Sa prégnance en ce presque pays s’explique peut-être, avance l’essayiste, par quelques éléments: les origines modestes de la majorité de la population, la désertion de l’élite au moment de la Conquête, notre situation de colonisés qui nous interdit un plein engagement politique et les rigueurs de la nature. Notre histoire, faut-il comprendre, nous prédisposa­it au règne actuel de la vie ordinaire en ne nous ayant jamais vraiment permis un accès souverain à la vie de participat­ion et à la vie de contemplat­ion.

Pour Bélisle, le double rejet québécois de la souveraine­té peut être interprété « comme le refus d’un grand projet», comme le «désir de nous maintenir dans la vie ordinaire», une vie tranquille et confortabl­e dont les héros sont le médecin, qui se contente de veiller sur les corps, l’humoriste ludique, qui procure «une anesthésie générale des facultés de jugement et de pensée», et le cuisinier, puisqu’il faut bien manger pour vivre, même sans idéal.

La foi culturelle

On pourrait penser que l’effacement du catholicis­me au Québec a aussi contribué à ce repli sur la vie ordinaire. Or, Bélisle affirme plutôt que même la religion d’antan était vécue ici de manière « prosaïque », qu’elle relevait plus de l’habitude que de la foi véritable, qu’elle participai­t donc déjà de la logique de la vie ordinaire. Les Québécois, suggère l’essayiste, n’ont peut-être vraiment expériment­é la ferveur de la foi — en l’indépendan­ce ou en la justice sociale — qu’en délaissant le catholicis­me au moment de la Révolution tranquille, avant de retomber, ensuite, dans leur « prosaïsme atavique ».

Fils de pasteur, Bélisle raconte avoir appris, en voyant ses parents lire et analyser quotidienn­ement la Bible, que la lecture n’est pas un divertisse­ment, mais une «activité vitale », qui bouleverse l’existence. La culture québécoise, constate-t-il à regret, ne partage pas cette conviction. Elle s’accommode d’un scandaleux taux d’analphabét­isme et refuse de voir la lecture sérieuse comme «un appel à l’exigence et au dépassemen­t». La lecture, semble-t-elle croire, n’est pas la vraie vie, et ceux qui la pratiquent avec ferveur et gravité sont vite qualifiés de prétentieu­x. Le culte de l’authentici­té, au pays de la vie ordinaire, se confond souvent avec le culte de l’inculte.

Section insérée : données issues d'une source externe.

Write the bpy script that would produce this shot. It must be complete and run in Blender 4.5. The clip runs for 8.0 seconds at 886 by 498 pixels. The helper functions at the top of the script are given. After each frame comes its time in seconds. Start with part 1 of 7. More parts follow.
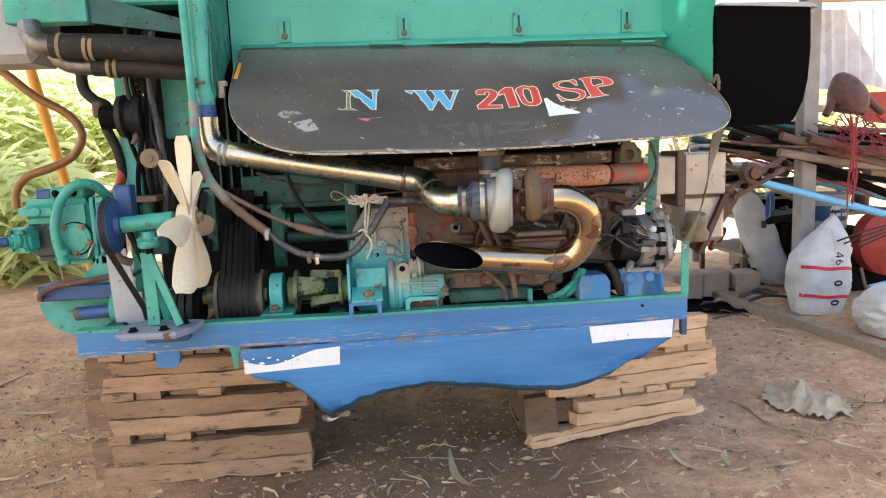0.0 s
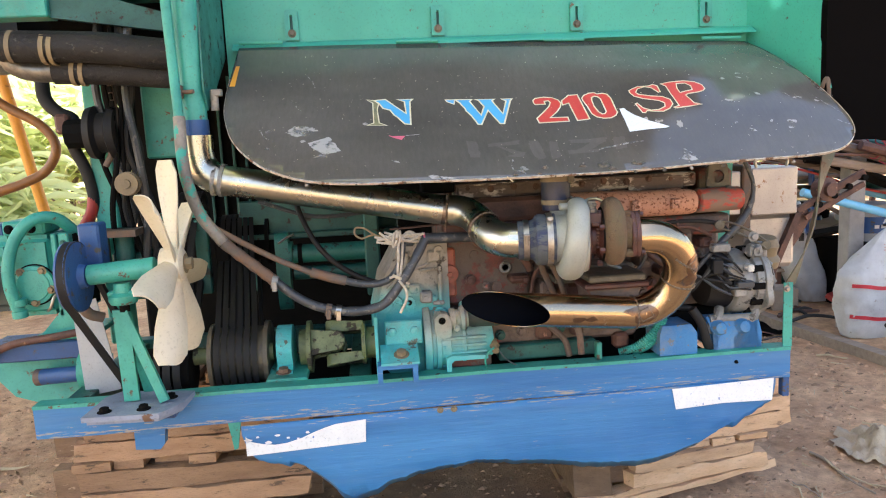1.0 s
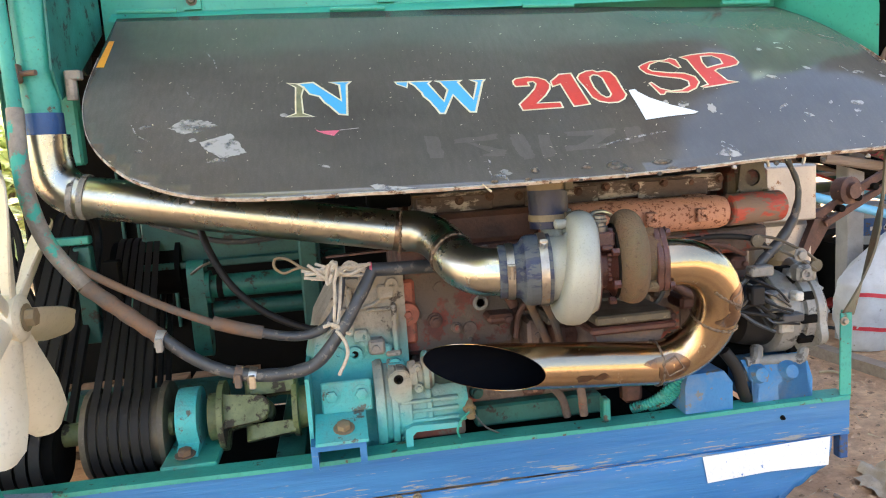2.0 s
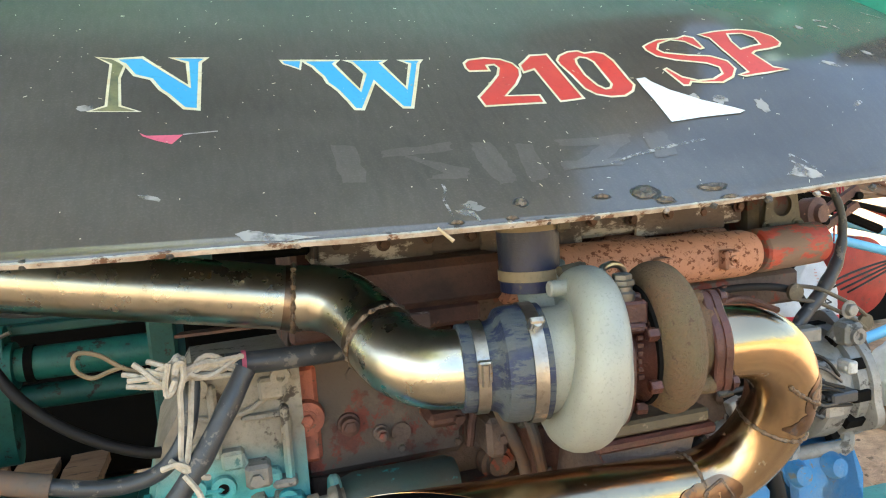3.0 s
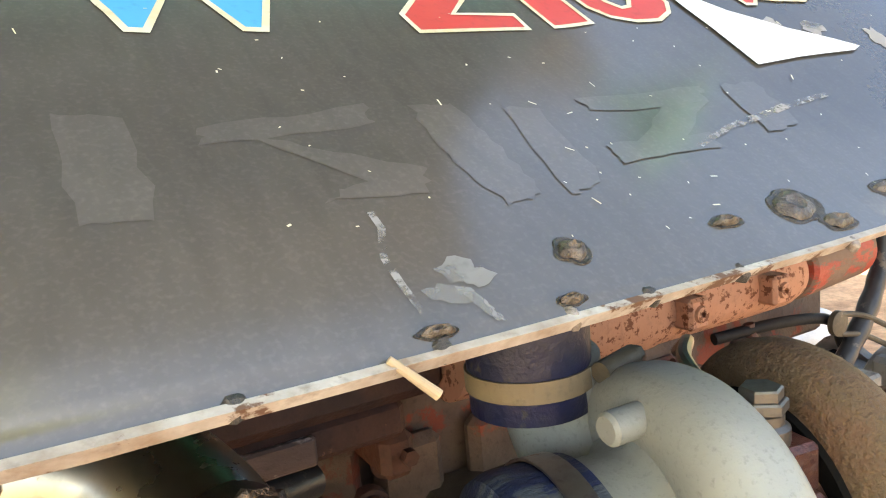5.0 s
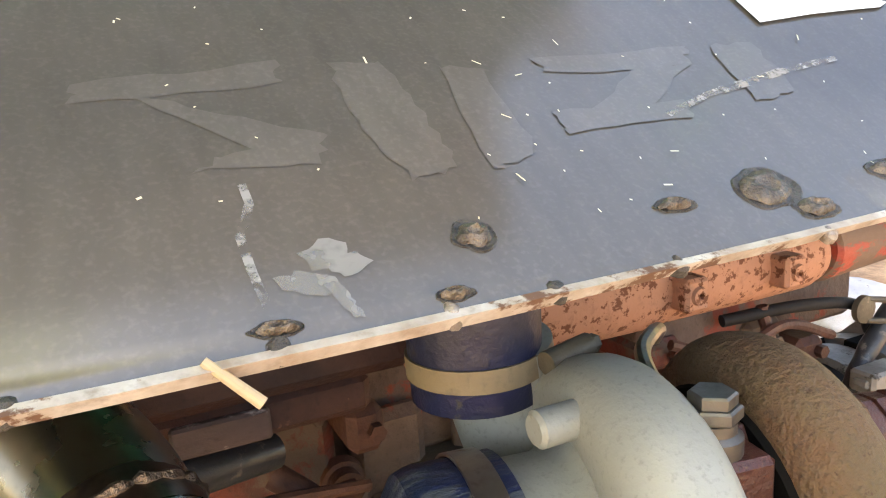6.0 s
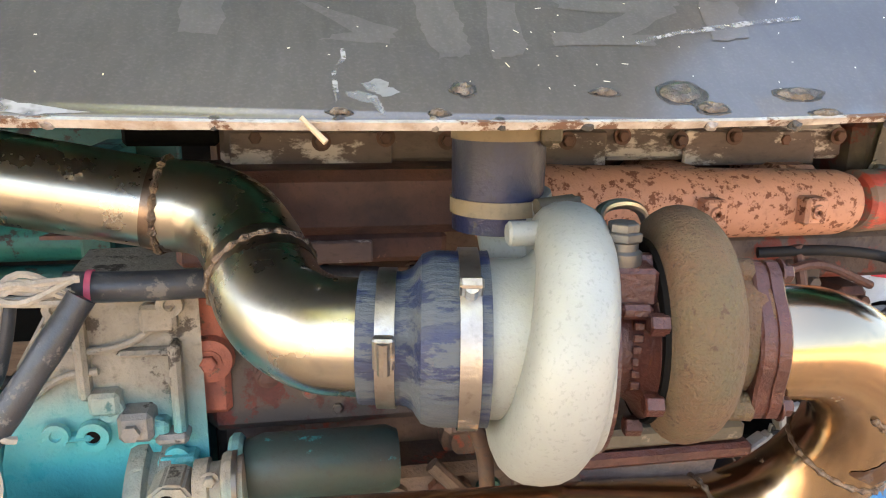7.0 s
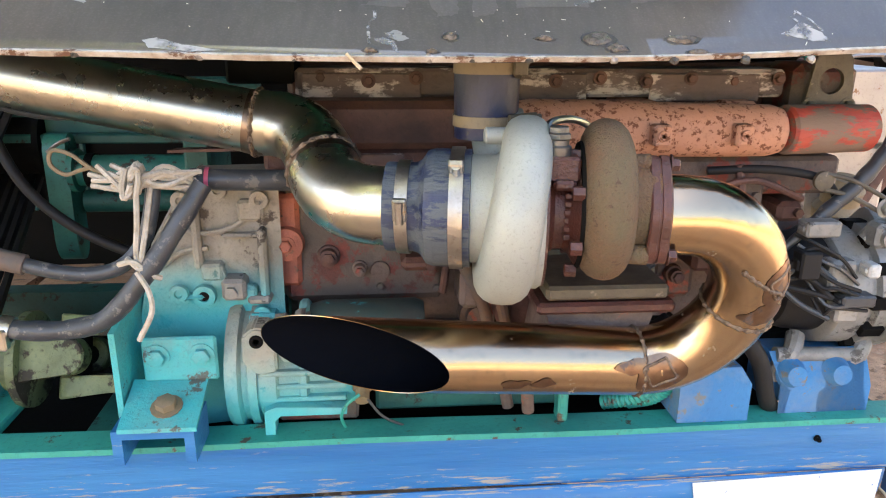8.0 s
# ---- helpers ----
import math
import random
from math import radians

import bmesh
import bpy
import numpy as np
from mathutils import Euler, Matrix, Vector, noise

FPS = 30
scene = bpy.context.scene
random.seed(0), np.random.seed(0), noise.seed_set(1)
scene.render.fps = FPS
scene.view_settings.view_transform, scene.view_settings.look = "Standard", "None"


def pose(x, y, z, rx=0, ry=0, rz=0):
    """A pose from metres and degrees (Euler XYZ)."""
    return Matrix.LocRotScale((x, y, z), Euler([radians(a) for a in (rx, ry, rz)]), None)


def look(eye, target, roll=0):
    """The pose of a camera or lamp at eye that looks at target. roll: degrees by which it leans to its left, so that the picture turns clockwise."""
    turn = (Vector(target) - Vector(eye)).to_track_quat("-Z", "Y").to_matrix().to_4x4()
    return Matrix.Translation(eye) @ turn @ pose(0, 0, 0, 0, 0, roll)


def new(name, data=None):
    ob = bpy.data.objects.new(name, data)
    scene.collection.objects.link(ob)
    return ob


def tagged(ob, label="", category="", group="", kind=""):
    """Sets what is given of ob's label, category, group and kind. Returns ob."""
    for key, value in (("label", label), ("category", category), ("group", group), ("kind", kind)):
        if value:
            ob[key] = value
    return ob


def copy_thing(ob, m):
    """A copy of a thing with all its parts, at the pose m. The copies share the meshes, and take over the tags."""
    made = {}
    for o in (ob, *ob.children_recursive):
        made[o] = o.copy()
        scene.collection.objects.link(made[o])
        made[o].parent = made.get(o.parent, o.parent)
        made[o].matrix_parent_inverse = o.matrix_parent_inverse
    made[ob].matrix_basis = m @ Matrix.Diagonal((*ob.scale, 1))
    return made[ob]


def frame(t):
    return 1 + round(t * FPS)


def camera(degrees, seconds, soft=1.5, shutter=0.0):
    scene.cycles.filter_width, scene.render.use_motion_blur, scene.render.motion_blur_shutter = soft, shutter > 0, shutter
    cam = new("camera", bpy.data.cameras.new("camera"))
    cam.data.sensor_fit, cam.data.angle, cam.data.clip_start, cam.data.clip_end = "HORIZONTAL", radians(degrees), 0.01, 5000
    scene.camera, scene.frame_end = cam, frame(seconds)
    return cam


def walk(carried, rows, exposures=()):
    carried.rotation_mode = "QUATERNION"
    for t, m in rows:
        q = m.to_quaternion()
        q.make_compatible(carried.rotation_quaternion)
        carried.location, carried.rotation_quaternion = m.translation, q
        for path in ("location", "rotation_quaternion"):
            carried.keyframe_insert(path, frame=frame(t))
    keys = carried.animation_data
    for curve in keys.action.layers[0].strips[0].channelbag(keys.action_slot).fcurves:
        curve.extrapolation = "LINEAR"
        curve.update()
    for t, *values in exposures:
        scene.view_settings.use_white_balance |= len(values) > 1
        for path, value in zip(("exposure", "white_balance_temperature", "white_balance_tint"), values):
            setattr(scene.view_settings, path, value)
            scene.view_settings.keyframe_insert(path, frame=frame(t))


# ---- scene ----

Essayiste extraordin­aire par sa pensée fine alimentée par le meilleur de notre littératur­e, Mathieu Bélisle ne renie pas les bienfaits de la vie ordinaire, mais, pour conjurer la banalité qui guette cette dernière, il plaide avec brio pour le besoin de la transcende­r par la culture et par la «ligne du risque » politique.